Tuesday, July 13, 2010

Revolution

He is the image of the invisible God, the firstborn over all creation. For by him all things were created: things in heaven and on earth, visible and invisible, whether thrones or powers or rulers or authorities; all things were created by him and for him. He is before all things, and in him all things hold together. And he is the head of the body, the church; he is the beginning and the firstborn from among the dead, so that in everything he might have the supremacy -Colossians 1:15–18 NIV

Hi everybody

Someone said to me in passing after the the message on Sunday, "Messages like the one you gave really bother me." I like comments like that, I actually get kind of excited to hear how so.

I don't mind bothering people -- in some ways it's part of my job, not for the sake of the bothering itself, but for the sake of raising questions that sometimes we don't want to ask ourselves. Jesus bothered people -- He still does.
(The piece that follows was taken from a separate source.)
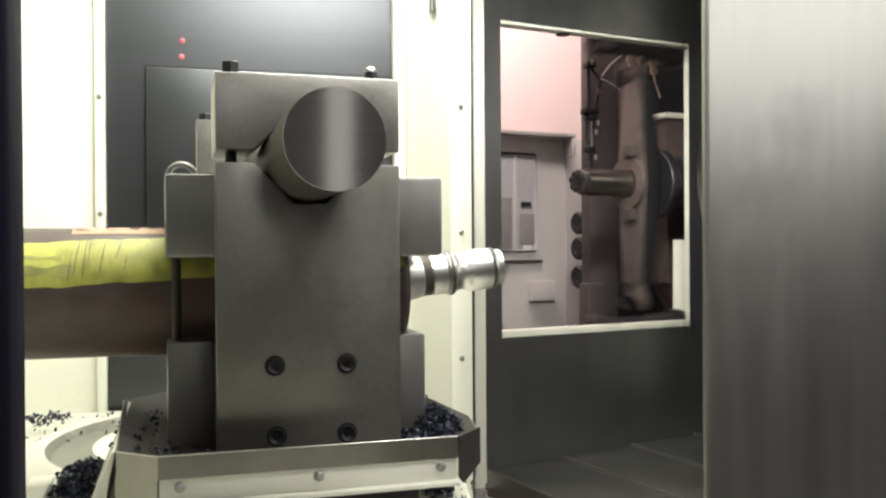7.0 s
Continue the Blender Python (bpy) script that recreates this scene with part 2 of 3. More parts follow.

Jesus bothers me -- and when He does, I share that "bothering" with you. I think Jesus does not want us to get too comfortable here. He tells us in the gospel of John that He came so that we might have life to the fullest (more and better life than we ever imagined). He says a couple of chapters later that whoever loves their life will lose it and whoever hates their life will somehow find it. I do not believe He is being contradictory, merely saying that true, abundant life comes not from striving to make the best life you can imagine for yourself, but instead believing Him when he says "I can imagine so much more than you can." Abundance, from trying to give it all away (some of us figuratively, but others literally -- at least in part). Our tendency is to believe that for most it is figurative and that for a very few it is literal -- at least in part. I think that the exact opposite might be true.

This past Sunday we started our summer series: Summer of Rock. Each week we are enjoying a "non-Christian" rock song and seeing God and the themes of His Kingdom in and through it. Our first week was "Revolution" by the Beatles. I think Jesus was a revolutionary, and that He calls us to live lives of revolution. Jesus asked, "Do you think that I have come to give peace on earth?" He answered His own question, "No, I tell you, but rather division." (Luke 12:51). I think so often we want Jesus without the revolution, we want Jesus the Sunday School teacher, not Jesus the troublemaker, Jesus the revolutionary.

"You say you want a revolution?" Most of us say, "No, not really, I'm actually quite happy with the status quo." But Jesus isn't. Jesus' plan is to make up there, come down here, to make the way things are in the Kingdom of God the way they are here on earth. And it does not take a lot of imagination before we realize that Jesus is talking revolution.

Does that bother you? It bothers me. When I live in ways that reflect God's Kingdom come, His will be done, right here, right now, as it is in heaven, my world is disrupted, upset, bothered. Yet when I embrace that revolution, when I step into the ways that Jesus bothers me, I discover that He actually meant it when He said that if I trust Him enough to lose myself in Him, I will actually discover the truer me. It makes no sense, but it's true.

I'm getting together later this week with the person who told me my sermon bothered them. I'm looking forward to hearing what they have to say. In a way, I hope it bothers me a bit.